Along these lines, it is easy to perceive a stark kind of economic determinism in which carbon politics follow ineluctably from self-interest shaped by the carbon-intensity of the economic base. As Brownstein notes in his piece, “Energy policy wasn’t the principal reason those states [voted as they did].  But carbon emissions illuminate a state’s broader economic structure.”

Or to put a finer point on it: The high-emitting mostly red states are heavily invested in the fossil-fuel economy, either as producers of oil, natural gas, and coal, or as large consumers of low-cost, coal-powered electricity (partly because several are manufacturing centers.  Blue states rarely produce fossil fuel, are embracing low-carbon energy sources, and generate less carbon because they have embraced digital and other services in their economy. These states are often heavily urban and therefore efficient.”

In short, the election outcomes reflect the limited progress of the nation’s struggle to clean up its economy and reduce carbon emissions. Although low-carbon America has little to lose and much to gain from low-carbon policies such as the Clean Power Plan with its rules on coal-burning generating plants, high-carbon America believes it has much to lose from them–and voted accordingly.
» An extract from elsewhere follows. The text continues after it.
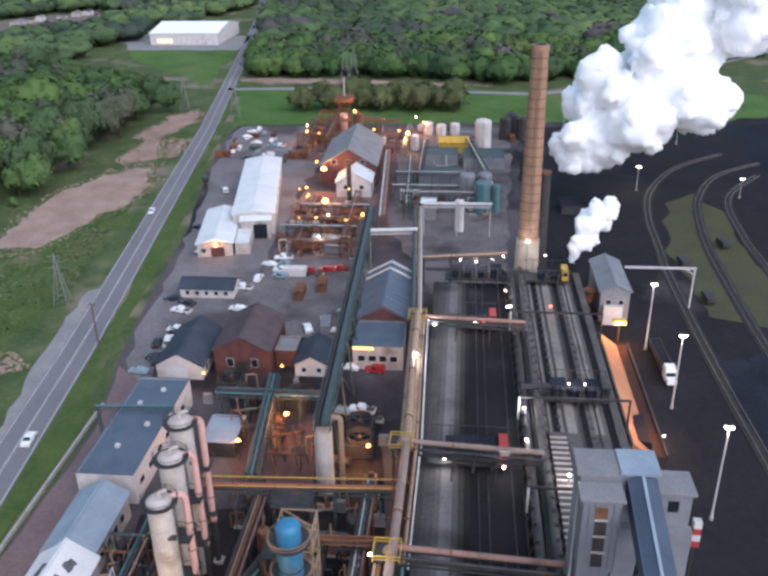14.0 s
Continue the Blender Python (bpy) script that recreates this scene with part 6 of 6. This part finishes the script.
plume("small_steam_plume", [(275, 11.8, 4.5, 0.9), (277, 10.4, 8, 2.4), (279, 8.0, 11, 4.2), (281, 5.4, 14.5, 5.4), (283, 3.2, 18, 4.6)], 9, "small white steam plume beside the chimney", 90, 0.35, 0.5)
# unseen basin, added so that the plume has a footing
shed("quench_basin", 326, 1, 9, 8, 3, 0.0, M_STEEL, M_COAL, "low dark basin added under the steam plume")


# ---- power pylons ----
M_PYLON = mat("weathered_pylon_steel", (0.21, 0.215, 0.21), (0.15, 0.15, 0.15), rough=0.7, size=2.0)
def pylon(x, y, h, turn):
    t = thing("power_pylon", (x, y), "grey steel lattice power pylon in the meadow", "pylon", "power pylons", turn=turn)
    b0, b1 = h * 0.13, h * 0.03
    for sx in (-1, 1):
        for sy in (-1, 1):
            part("leg", B().beam((sx * b0, sy * b0, 0), (sx * b1, sy * b1, h * 0.72), 0.16).beam((sx * b1, sy * b1, h * 0.72), (0, 0, h), 0.18), M_PYLON, t)
    for i in range(6):
        z0, z1 = h * 0.72 * i / 6, h * 0.72 * (i + 1) / 6
        w0, w1 = b0 + (b1 - b0) * i / 6, b0 + (b1 - b0) * (i + 1) / 6
        part("lacing", B().beam((-w0, -w0, z0), (w1, -w1, z1), 0.1).beam((w0, w0, z0), (-w1, w1, z1), 0.1).beam((-w0, w0, z0), (-w1, -w1, z1), 0.1).beam((w0, -w0, z0), (w1, w1, z1), 0.05), M_PYLON, t)
    for z, w in ((0.72, 0.24), (0.84, 0.19), (0.95, 0.14)):
        part("crossarm", B().beam((0, -h * w, h * z), (0, h * w, h * z), 0.1), M_PYLON, t)


for q in ((246, 174, 21.5, 8), (251, 147, 14, 8), (470, 184, 18, 10), (454, 153.5, 19, 10), (540, 111, 22, 0), (540, 106, 22, 0), (900, 60, 24, 0)):
    pylon(*q)


# ---- lamps of the plant ----
def plant_lamp(x, y, z, glowing, power=0.0, colour=SODIUM, r=0.45, label="small lit plant lamp on a post", base=0.0):
    t = thing("plant_lamp", (x, y, base), label, "lamp", "plant lamps")
    part("post", B().cyl((0, 0, 0), (0, 0, z - base), 0.08, n=6), M_STEEL, t)
    part("bulb", B().dome((0, 0, z - base - 0.1), r, r, 10, 3), glowing, t)
    if power:
        light_at((-0.8, 0, z - base + 1.0), power, colour).parent = t


SOD, WHT = "orange sodium lamp on a steel post", "warm white lamp on a steel post"
# the largest bulb radii include the glare round the lamp, shaped as globe
for x, y, z, p, r in ((346.5, 92, 8, 3600, 1.1), (312.5, 86, 8, 3400, 1.0), (398, 65, 8, 3800, 0.9), (303, 72.5, 7, 400, 0.8), (104.5, 60.5, 10.4, 550, 0.5), (112, 66.5, 5, 420, 0.45), (129.2, 60, 11.5, 420, 0.55), (120, 72.8, 4.4, 300, 0.4), (94, 69, 4, 420, 0.4), (196.6, 75.2, 5.0, 1500, 0.5), (188.4, 58.2, 4.4, 900, 0.4), (188.6, 63.4, 4.4, 900, 0.4), (146.5, 84, 6, 300, 0.35), (217, 80.5, 3.5, 180, 0.3), (411, 110, 5, 1800, 0.6), (282.6, 114, 4.0, 300, 0.5), (141.2, 105.2, 4.6, 260, 0.4), (124, 92.5, 5, 400, 0.4), (132, 96, 5, 400, 0.35), (150, 117, 5, 350, 0.4), (76, 71, 3.6, 600, 0.4), (58, 79, 3.6, 600, 0.4), (420, 90, 12, 1200, 0.6), (188, 82.6, 4.5, 700, 0.4), (86, 57, 6, 320, 0.4), (130.6, 73.6, 4.2, 90, 0.45), (116, 63.4, 9, 300, 0.4), (212, 96.5, 4, 150, 0.3), (366, 98, 5, 600, 0.5), (338, 97, 4, 350, 0.4), (425, 60, 6, 1500, 0.5)):
    plant_lamp(x, y, z, M_SODIUM, p, SODIUM, r, SOD)
for x, y, z, p, r in ((226, 47.5, 10, 500, 0.45), (231.5, 30.8, 12.4, 500, 0.4), (208, 50.5, 12.8, 500, 0.45), (181, 44, 8, 350, 0.4), (178.5, 34, 8.5, 350, 0.4), (228.6, 38.5, 9.5, 350, 0.4), (262, 38, 10, 300, 0.35), (263, 42, 10, 200, 0.35), (264, 34, 10, 200, 0.35), (268.4, 24.5, 13.4, 220, 0.6), (266, 31, 10, 300, 0.35), (266, 20, 10.5, 300, 0.35), (196, 29.6, 9, 350, 0.4), (186, 29.8, 9, 300, 0.4), (150, 53.5, 14.8, 250, 0.35), (305, 84, 6, 500, 0.4), (287, 84, 6, 500, 0.4), (176, 23.5, 9.5, 300, 0.4), (201, 18, 11.6, 150, 0.25), (201, 21, 11.6, 150, 0.25), (112, 118.4, 3.2, 500, 0.45), (197.5, 3.0, 3.0, 150, 0.3), (238, 31, 9, 200, 0.3), (247, 31, 9, 200, 0.3)):
    plant_lamp(x, y, z, M_WARMLAMP, p * 0.8, COOL, r * 0.75, WHT)
for x, y, z in ((178, 19, 11), (229, 36.6, 9.8), (238, 21, 9.5)):
    plant_lamp(x, y, z, M_REDLAMP, 0, SODIUM, 0.4, "small red-orange signal lamp")

# road signs and gate lamps
for x, y in ((97.5, 119.6),):
    rsn = thing("road_sign", (x, y), "yellow diamond road sign on a post", "sign")
    part("post", B().cyl((0, 0, 0), (0, 0, 2.6), 0.06, n=6), M_GALV, rsn)
    part("plate", B().add([(-0.05, 0, 1.7), (-0.05, 0.6, 2.3), (-0.05, 0, 2.9), (-0.05, -0.6, 2.3), (0, 0, 1.7), (0, 0.6, 2.3), (0, 0, 2.9), (0, -0.6, 2.3)], [(0, 1, 2, 3), (7, 6, 5, 4), (0, 4, 5, 1), (1, 5, 6, 2), (2, 6, 7, 3), (3, 7, 4, 0)]), M_YELLOWPAINT, rsn)


# ---- yard clutter ----
sheet("ground_red_yard", [(284, 72), (344, 72), (346, 99), (330, 101), (300, 99), (284, 97)], 0.08, mat("reddish_yard_ground", (0.20, 0.125, 0.12), (0.13, 0.085, 0.085), size=6.0, fine=0.7), "reddish ground of the far process yard", 1.0, 5, 46)
sheet("ground_red_yard_far", [(384, 58), (438, 58), (438, 116), (384, 114)], 0.08, mat("red_brown_yard_ground", (0.18, 0.105, 0.095), (0.12, 0.08, 0.08), size=6.0, fine=0.7), "red-brown ground at the plant's far end", 1.0, 5, 47)


def skip_kind(material, label):
    t = thing("waste_skip", (0, 0), label, "skip", "yard skips")
    part("body", B().add([(-2, -1, 0.15), (2, -1, 0.15), (2, 1, 0.15), (-2, 1, 0.15), (-2.5, -1.2, 1.5), (2.5, -1.2, 1.5), (2.5, 1.2, 1.5), (-2.5, 1.2, 1.5)], [(3, 2, 1, 0), (0, 1, 5, 4), (1, 2, 6, 5), (2, 3, 7, 6), (3, 0, 4, 7)]), material, t)
    part("load", B().box(-2.1, 2.1, -1.05, 1.05, 0.9, 1.15), M_STEEL, t)
    return t


def container_kind(material, label):
    t = thing("shipping_container", (0, 0), label, "container", "yard containers")
    part("box", B().box(-3, 3, -1.2, 1.2, 0.1, 2.6), material, t)
    for i in range(14):
        part("rib", B().box(-2.8 + 0.42 * i, -2.62 + 0.42 * i, -1.25, -1.2, 0.2, 2.5), material, t)
    part("door", B().box(-3.05, -3.0, -1.1, 1.1, 0.2, 2.5), material, t)
    return t


def pallet_kind(label):
    t = thing("crate_stack", (0, 0), label, "crates", "yard crates")
    for i, (x, y, z, s) in enumerate(((0, 0, 0, 1.1), (1.3, 0.1, 0, 1.0), (0.1, 1.3, 0, 0.9), (0.4, 0.3, 1.1, 0.9))):
        part("crate", B().box(x - s / 2, x + s / 2, y - s / 2, y + s / 2, z, z + s), M_WOOD if i % 2 else M_TAN, t)
    return t


AREAS = ((375, 436, 112, 144, 14), (284, 340, 74, 98, 12), (240, 280, 70, 98, 5), (384, 436, 20, 110, 20), (318, 345, 28, 64, 9), (350, 380, 28, 66, 9), (92, 120, 101, 104, 2), (182, 204, 56, 64, 2))
SKIPS = [skip_kind(M_RUST, "rusty open waste skip in the yard"), skip_kind(M_DKGREEN, "dark green waste skip in the yard"), container_kind(M_BLUEGREY, "pale blue steel container in the yard"), container_kind(M_WHITE, "white steel container in the yard"), container_kind(M_RUST, "rust-red steel container in the yard"), pallet_kind("stack of wooden crates in the yard")]
used = set()
for x0, x1, y0, y1, n in AREAS:
    for _ in range(n):
        k = rnd.randrange(len(SKIPS))
        m = pose(rnd.uniform(x0, x1), rnd.uniform(y0, y1), 0.05, 0, 0, rnd.choice((0, 5, 90, 84, 60)))
        if k in used:
            copy_thing(SKIPS[k], m)
        else:
            used.add(k)
            SKIPS[k].matrix_basis = m


def pump_kind(k):
    """A small machine on a plinth: casing, motor, riser and hand wheel."""
    a, b = ((M_STEEL, M_RUST), (M_DKGREEN, M_STEEL), (M_RUST, M_TAN), (M_STEEL, M_GALV))[k]
    t = thing("pump_unit", (0, 0), ("sooty pump unit with a thin riser pipe", "dark green pump unit with a riser pipe", "rusty pump unit with a riser pipe", "sooty pump unit with a grey riser pipe")[k], "pump", "pump units")
    part("plinth", B().box(-1.2, 1.2, -0.7, 0.7, 0, 0.35), M_CONC, t)
    part("casing", B().cyl((-0.9, 0, 0.9), (0, 0, 0.9), 0.55, n=10), a, t)
    part("motor", B().cyl((0.1, 0, 0.9), (1.1, 0, 0.9), 0.42, n=10), b, t)
    part("riser", B().pipe([(-0.6, 0, 1.2), (-0.6, 0, 3.0 + 0.8 * k), (1.6, 0.4, 3.0 + 0.8 * k), (1.6, 0.4, 0)], 0.14, 6), b, t)
    part("valve", B().ring((-0.6, 0, 2.2), 0.35, 0.08, 8), M_RUST, t)
    return t


def switch_kind():
    t = thing("electrical_cabinet", (0, 0), "grey electrical cabinet standing in the plant", "cabinet", "plant cabinets")
    part("body", B().box(-0.9, 0.9, -0.4, 0.4, 0.1, 2.2), M_GREYROOF, t)
    part("door", B().box(-0.85, 0.85, -0.44, -0.4, 0.2, 2.1), M_BLUEGREY, t)
    part("plinth", B().box(-1, 1, -0.5, 0.5, 0, 0.1), M_CONC, t)
    return t


MACHINES = [pump_kind(k) for k in range(4)] + [switch_kind()]
placed = set()
for x0, x1, y0, y1, n in ((82, 131, 54, 74, 48), (138, 176, 54, 78, 36), (134, 174, 84, 95, 26), (60, 78, 60, 80, 12), (178, 206, 56, 62, 6), (206, 216, 76, 97, 8), (284, 330, 73, 98, 30), (318, 380, 30, 64, 26), (386, 434, 60, 112, 30), (98, 120, 95, 102, 8)):
    for _ in range(int(n * 0.62)):
        k = rnd.randrange(5)
        m = pose(rnd.uniform(x0, x1), rnd.uniform(y0, y1), 0.05, 0, 0, rnd.choice((0, 90, 180, 270)))
        if k in placed:
            copy_thing(MACHINES[k], m)
        else:
            placed.add(k)
            MACHINES[k].matrix_basis = m


# small far lights
for i in range(16):
    x, y = ((rnd.uniform(386, 436), rnd.uniform(60, 112)), (rnd.uniform(286, 330), rnd.uniform(74, 98)))[i % 2]
    plant_lamp(x, y, rnd.uniform(4, 9), M_SODIUM if i % 4 else M_WARMLAMP, 0, SODIUM, rnd.uniform(0.25, 0.5), SOD if i % 4 else WHT)


def manifold_kind(k):
    """A tangle of thin bent pipes round a header on short legs."""
    r = random.Random(200 + k)
    t = thing("pipe_manifold", (0, 0), ("sooty pipe manifold with bent branches", "rusty pipe manifold with bent branches", "dark green pipe manifold with bent branches")[k % 3], "pipes", "pipe manifolds")
    main = (M_STEEL, M_RUST, M_DKGREEN)[k % 3]
    h = r.uniform(2.5, 5.5)
    part("header", B().cyl((-3.2, 0, h), (3.2, 0, h), 0.28, n=10), main, t)
    part("stand", B().beam((-2.4, -0.5, 0), (-2.4, 0, h), 0.16).beam((-2.4, 0.5, 0), (-2.4, 0, h), 0.16).beam((-2.4, -0.5, 0.1), (-2.4, 0.5, 0.1), 0.14), M_STEEL, t)
    part("stand", B().beam((2.4, -0.5, 0), (2.4, 0, h), 0.16).beam((2.4, 0.5, 0), (2.4, 0, h), 0.16).beam((2.4, -0.5, 0.1), (2.4, 0.5, 0.1), 0.14), M_STEEL, t)
    for i in range(4):
        x, y, z = -2.6 + 1.7 * i, r.uniform(-2.6, 2.6), h + r.uniform(-1.2, 2.2)
        part("branch", B().pipe([(x, 0, h), (x, 0, z), (x, y, z), (x + r.uniform(-1, 1), y, 0)], r.uniform(0.09, 0.18), 6), (M_STEEL, M_RUST, M_DULLPINK, M_TAN, M_STEEL, M_DKGREEN)[(i + k) % 6], t)
    return t


TANGLES = [manifold_kind(k) for k in range(6)]
started = set()
for x0, x1, y0, y1, n in ((84, 130, 55, 73, 22), (138, 176, 54, 78, 18), (136, 172, 85, 95, 8), (178, 205, 68, 84, 5), (62, 78, 60, 78, 4)):
    for i in range(n):
        k = rnd.randrange(6)
        m = pose(rnd.uniform(x0, x1), rnd.uniform(y0, y1), 0.07, 0, 0, rnd.choice((0, 90, 20, 110)))
        if k in started:
            copy_thing(TANGLES[k], m)
        else:
            started.add(k)
            TANGLES[k].matrix_basis = m

# leaking steam among the process columns
plume("leaking_steam", [(151, 58.5, 1.5, 0.7), (150, 57.5, 4.0, 1.4), (149, 56.5, 7.5, 1.9), (148.5, 57.0, 10.0, 1.3)], 33, "thin grey steam leaking from low pipework", 14, 0.3, 0.5, M_WISP)
plume("leaking_steam", [(160, 57.5, 2.0, 0.5), (159.5, 57.0, 3.6, 1.0), (158.8, 56.6, 5.4, 0.9)], 35, "thin white steam leaking from low pipework", 8, 0.25, 0.4, M_WISP)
That vote has complicated the achievement of further progress globally, and perhaps domestically, to say the least.

And yet a caution against determinism is in order, and it arises from the surprising progress being made in many states as depicted in the Brookings study. To be sure, last month’s vote reflected last year’s carbon status in snapshot. But other findings in the Brookings analysis depict an energy system in transition, in which economic growth is being “decoupled” in 33 states from emissions growth, and in which red states are making some of the fastest progress thanks to major fuel and market dynamics.

This map from the new Brookings report highlights that process:

metro_20161215_Carbon Emissions by State_map

In scanning this map it’s clear that carbon emissions are declining in dozens of states, as coal plants are shut down and cheap natural gas and renewables spread, and that the change is occurring fastest in a number of high-carbon states.  Notice that some of the states that are seeing emissions decline the fastest (darkest shades) include not just classic low-carbon blue states such as Massachusetts and New York but key Trump provinces such as Georgia and Tennessee, closely followed by other Trump states such as Alabama, IndianaNorth Carolina, and Pennsylvania.   It’s also worth noting the strong growth of renewables in such Midwestern red states as Iowa, Kansas, South Dakota, Idaho, Oklahoma, and Texas which also augurs for change.

In short, although voting behavior in these transitioning Trump states still reflects their high emissions per capita, those emissions are declining fast, with possible implications for future politics. The nation’s carbon divide, in sum, might be more transitory than some of its other divides.